I think I now understand better why some who go to see shows like Les Miserables believe that they have had a religious experience. It is as if they have heard Job with none of the hard sayings, none of the doubt, and at a cost no greater than a catch in the throat and a damp hanky. Perhaps for the same reason people now attend Mass expecting the profane rather than the sacred. In either case there is no perceptible difference; in either case there is no invitation to change habits or to alter responses.

I think I also understand better the suspicion that Thomas Day, author of Why Catholics Can't Sing, once expressed in an article for the Catholic Commission for Intellectual and Cultural Affairs, titled "Raising and Humbling Pop Culture". He wrote that many in the Church are "deeply envious of ... pop culture, especially its power" and would like to "use its energies to enliven Catholic worship".

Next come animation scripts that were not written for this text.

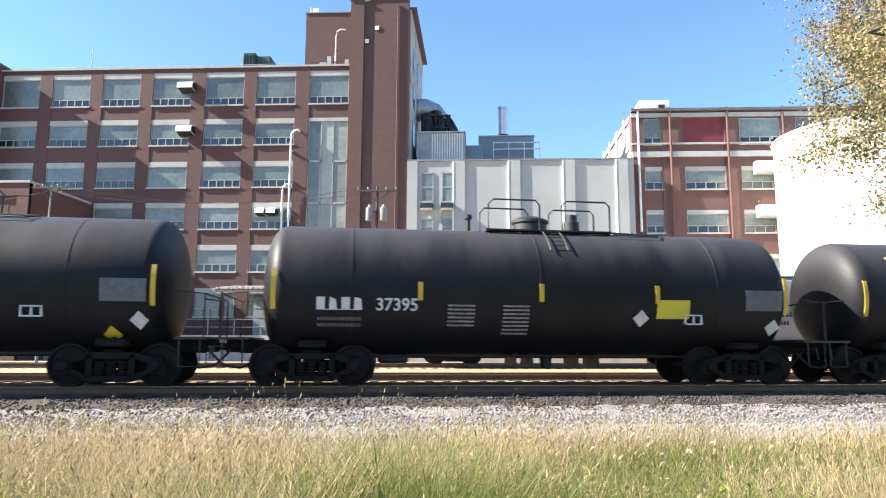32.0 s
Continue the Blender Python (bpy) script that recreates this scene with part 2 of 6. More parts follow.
# ---- mesh helpers ----
def box(bm, x0, x1, y0, y1, z0, z1):
    v = [bm.verts.new((x, y, z)) for x in (x0, x1) for y in (y0, y1) for z in (z0, z1)]
    for q in ((0, 1, 3, 2), (4, 6, 7, 5), (0, 4, 5, 1), (2, 3, 7, 6), (0, 2, 6, 4), (1, 5, 7, 3)):
        bm.faces.new([v[i] for i in q])
    return v


def tube(bm, pts, r, seg=8, r2=None):
    """A round bar along a line of points, closed at both ends."""
    pts = [Vector(p) for p in pts]
    rings = []
    for i, p in enumerate(pts):
        d = (pts[min(i + 1, len(pts) - 1)] - pts[max(i - 1, 0)]).normalized()
        a = d.orthogonal() if abs(d.z) > 0.99 else d.cross(Vector((0, 0, 1)))
        a = a.normalized()
        b = d.cross(a)
        rr = r if r2 is None else r + (r2 - r) * i / (len(pts) - 1)
        rings.append([bm.verts.new(p + rr * (math.cos(2 * math.pi * k / seg) * a + math.sin(2 * math.pi * k / seg) * b)) for k in range(seg)])
    for r0, r1 in zip(rings, rings[1:]):
        for k in range(seg):
            bm.faces.new((r0[k], r0[(k + 1) % seg], r1[(k + 1) % seg], r1[k]))
    bm.faces.new(rings[0][::-1])
    bm.faces.new(rings[-1])


def lathe(bm, prof, axis="x", seg=32, at=(0, 0, 0)):
    """Turns a profile of (along, radius) about an axis through a point."""
    rings = []
    for s, r in prof:
        ring = []
        for k in range(seg):
            c, d = r * math.cos(2 * math.pi * k / seg), r * math.sin(2 * math.pi * k / seg)
            p = {"x": (s, c, d), "y": (c, s, d), "z": (c, d, s)}[axis]
            ring.append(bm.verts.new((p[0] + at[0], p[1] + at[1], p[2] + at[2])))
        rings.append(ring)
    for r0, r1 in zip(rings, rings[1:]):
        for k in range(seg):
            bm.faces.new((r0[k], r0[(k + 1) % seg], r1[(k + 1) % seg], r1[k]))
    for ring, s in ((rings[0], -1), (rings[-1], 1)):
        bm.faces.new(ring[::-1] if s < 0 else ring)


def mesh_of(name, bm, material, smooth=False, bevel=0.0):
    if bevel:
        bmesh.ops.bevel(bm, geom=bm.edges[:], offset=bevel, segments=1, affect="EDGES", clamp_overlap=True)
    bmesh.ops.recalc_face_normals(bm, faces=bm.faces[:])
    me = bpy.data.meshes.new(name)
    bm.to_mesh(me)
    bm.free()
    if smooth:
        for p in me.polygons:
            p.use_smooth = True
        me.set_sharp_from_angle(angle=radians(35))
    me.materials.append(material)
    return me


def part(name, bm, material, parent=None, label="", smooth=False, bevel=0.0):
    me = bm if isinstance(bm, bpy.types.Mesh) else mesh_of(name, bm, material, smooth, bevel)
    ob = new(name, me)
    ob.parent = parent
    if label:
        ob["label"] = label
    return ob


def boxes(name, lst, material, parent=None, label="", bevel=0.0):
    bm = bmesh.new()
    for b in lst:
        box(bm, *b)
    return part(name, bm, material, parent, label, bevel=bevel)


def empty(name, label, category, group="", m=None):
    e = new(name)
    e.empty_display_size = 0.2
    if m is not None:
        e.matrix_basis = m
    return tagged(e, label, category, group)


def raw_mesh(name, verts, faces, material, smooth=False):
    """A large mesh from arrays: faces all with the same number of corners."""
    me = bpy.data.meshes.new(name)
    verts = np.asarray(verts, np.float32)
    faces = np.asarray(faces, np.int32)
    k = faces.shape[1]
    me.vertices.add(len(verts))
    me.vertices.foreach_set("co", verts.ravel())
    me.loops.add(faces.size)
    me.loops.foreach_set("vertex_index", faces.ravel())
    me.polygons.add(len(faces))
    me.polygons.foreach_set("loop_start", np.arange(0, faces.size, k, dtype=np.int32))
    me.polygons.foreach_set("loop_total", np.full(len(faces), k, dtype=np.int32))
    if smooth:
        me.polygons.foreach_set("use_smooth", np.ones(len(faces), bool))
    me.update(calc_edges=True)
    me.materials.append(material)
    return me


def leaves_mesh(name, p, d, n, size, wide, material):
    """Folded pointed leaves: places p, directions d, face normals n."""
    side = np.cross(d, n)
    side /= np.linalg.norm(side, axis=1, keepdims=True) + 1e-9
    s = size[:, None]
    a = p
    b = p + d * s * 0.45 + side * s * wide - n * s * 0.06
    c = p + d * s
    e = p + d * s * 0.45 - side * s * wide - n * s * 0.06
    v = np.stack([a, b, c, e], 1).reshape(-1, 3)
    k = (np.arange(len(p)) * 4)[:, None]
    f = np.concatenate([k + np.array([[0, 1, 2]]), k + np.array([[0, 2, 3]])])
    return raw_mesh(name, v, f, material)


# ---- the ground and the railway ----
PHI = 10.76
TRK = pose(0, 19.62, 0, 0, 0, PHI)


def on_track(u, v, z=0.0, turn=0.0):
    return TRK @ pose(u, v, z, 0, 0, turn)


def structure(name, me, label, category, m=None):
    ob = new(name, me)
    if m is not None:
        ob.matrix_basis = m
    return tagged(ob, label, category, kind="structure")


def ground_height(v):
    return float(np.interp(v, [-2500, -40, -16, -9, -5, -3.2, 3.2, 9, 14, 2500], [-0.9, -0.85, -0.72, -0.62, -0.6, -0.62, -0.6, -0.4, -0.3, -0.3]))


def build_ground():
    vs = [-2500, -600, -150, -60, -40, -28] + list(np.arange(-20, 14.1, 0.5)) + [18, 26, 40, 60, 100, 200, 500, 1200, 2500]
    us = [-2500, -900, -400, -200, -120, -80] + list(np.arange(-60, 40.1, 1.0)) + [60, 90, 150, 300, 900, 2500]
    verts, faces, slots = [], [], []
    for v in vs:
        for u in us:
            near = abs(u) < 61 and -21 < v < 15
            z = ground_height(v) + (0.05 * noise.noise((u * 0.7, v * 0.7, 0)) + 0.03 * noise.noise((u * 2, v * 2, 4)) if near else 0)
            verts.append((u, v, z))
    k = len(us)
    for i in range(len(vs) - 1):
        for j in range(k - 1):
            faces.append((i * k + j, i * k + j + 1, (i + 1) * k + j + 1, (i + 1) * k + j))
            mid = (vs[i] + vs[i + 1]) / 2
            slots.append(0 if mid < -6.3 else 1 if mid < 3.0 else 2)
    me = raw_mesh("ground", verts, faces, SOIL, smooth=True)
    me.materials.append(BALLAST)
    me.materials.append(YARD)
    me.polygons.foreach_set("material_index", slots)
    structure("ground", me, "weedy soil, grey gravel and a sandy yard along the railway", "ground", TRK)


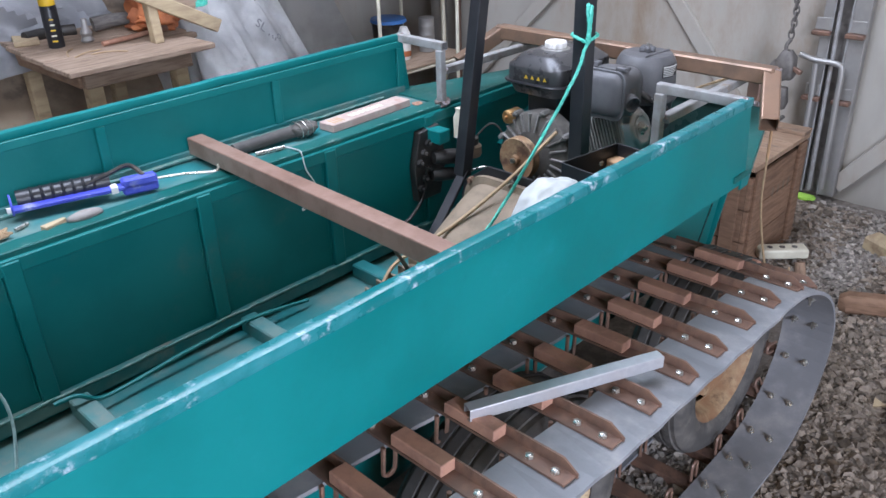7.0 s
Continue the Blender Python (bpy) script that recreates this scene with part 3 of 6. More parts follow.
for y in (NEAR_IN + 0.018, FAR_IN - 0.018):
    part("bay_stringer", bar((2.42, y, 0.57), (2.715, y, 0.73), 0.02, 0.03, 0.002), TEAL_IN, hull)

# scratches and chips in the deck paint and along the edges of the ledges
rng = random.Random(21)
for i in range(12):
    x = rng.uniform(2.14, 2.44)
    y = rng.uniform(max(0.012, (x - 2.22) * 0.33 + 0.015), 0.20)
    a, L_ = rng.gauss(0.35, 0.4), rng.uniform(0.004, 0.02)
    c = Vector((x, y, LEDGE + 0.0002))
    d = Vector((math.cos(a), math.sin(a), 0)) * L_
    nrm = Vector((-d.y, d.x, 0)) * rng.uniform(-0.3, 0.3)
    part("scratch", sweep([c - d, c - d * 0.3 + nrm, c + d * 0.4 + nrm * 0.7, c + d], rng.uniform(0.0004, 0.0008), 4, per=2), SCRATCH, hull)
for i in range(70):
    x = rng.uniform(0.1, 2.68)
    near = i % 2 == 0
    y = NEAR_IN + 0.008 + rng.uniform(-0.004, 0.0)
    if not near:
        y = FAR_IN - 0.009 + rng.uniform(0.0, 0.004)
    part("paint_chip", blob((x, y, LEDGE + 0.0006), (rng.uniform(0.004, 0.016), rng.uniform(0.001, 0.003), 0.0009), 0.4, 3, 1, i * 0.7), SCRATCH, hull)

# ---- grey tube frame on the stern ----
tubes = thing("engine_guard_frame", (2.45, 0.63, LEDGE), "bare grey square tube frame welded over the stern", "metal frame")
T = 0.026
for s in (0, 1):
    def fy(y):
        return y if s == 0 else HY - y + 0.004
    part("post", bar((2.135, fy(0.232), LEDGE), (2.135, fy(0.232), 0.978), T, T, 0.003), GREYTUBE, tubes)
    part("cross_tube", bar((2.142, fy(0.245), 0.99), (2.155, fy(0.012), 0.987), T, T, 0.003, hollow=0.002), GREYTUBE, tubes)
    part("long_tube", bar((2.150, fy(0.222), 0.905), (2.735, fy(0.236), 0.905), T, T, 0.003), GREYTUBE, tubes)
    part("foot", box(2.732, 2.762, fy(0.232) - 0.02, fy(0.232) + 0.02, LEDGE, 0.892, 0.003), RUST, tubes, "rusty short foot")
    for p, r in (((2.135, fy(0.232), LEDGE + 0.002), 0.026), ((2.152, fy(0.226), 0.906), 0.015), ((2.742, fy(0.225), 0.908), 0.019), ((2.158, fy(0.014), 0.994), 0.015),
                 ((2.748, fy(0.226), LEDGE + 0.006), 0.03)):
        w_ = bmesh.new()
        bmesh.ops.create_icosphere(w_, subdivisions=3, radius=r)
        for v in w_.verts:
            v.co.z *= 0.42
        dent(w_, r * 0.5, 70, p[0] + p[1])
        w_.transform(Matrix.Translation(p))
        part("weld", w_, WELD, tubes, "silvery burnt weld", smooth=True)
part("rear_tube", bar((2.747, 0.222, 0.907), (2.756, 1.046, 0.907), 0.03, T, 0.003), GREYTUBE, tubes)

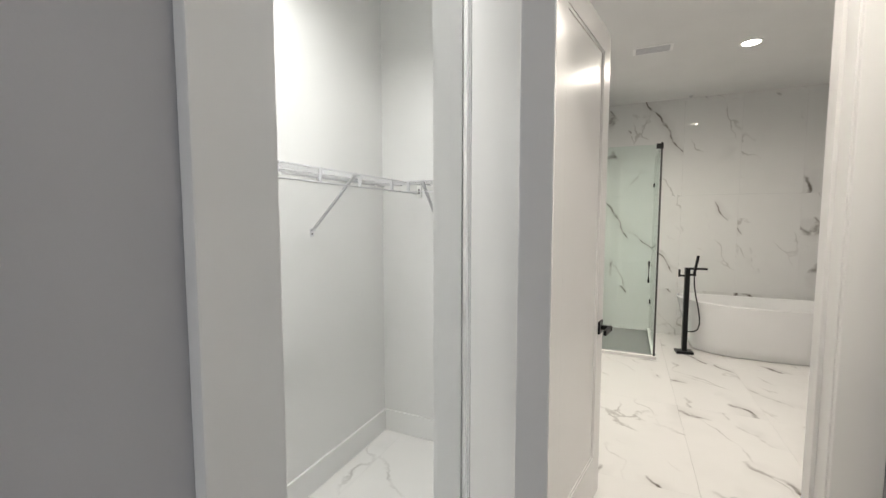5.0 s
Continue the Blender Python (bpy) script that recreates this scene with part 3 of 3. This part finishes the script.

But if, as Day suggests, some priests and music ministers are "envious" of the television celebrity who controls an adoring audience, isn't it also true that congregations are often willing to become adoring audiences?

Responding to such abuses as the singing of operatic arias during the liturgy (even the playing of the William Tell overture on the organ!), Pope Saint Pius X's Motu Proprio of 1903, Tra le sollecitudini, specified that music, if it is to be suitable for the Liturgy, must be "free from reminiscences of motifs adopted in the theater" and that the "employment of the piano is forbidden". The devils that were cast out by this document not so completely in our country it would seem have evidently been replaced by many more than before.

Unlike those who were cast out, their replacements believe with absolute certainty that they are in the right and will brook no dissent. They are, I'm afraid, far more resistant to exorcism than those quaint devils who gave us the pop tunes of our grandparents' day. The principal difference may be that the operatic stage and the front parlor have been replaced by the Broadway stage, television, and the campfire.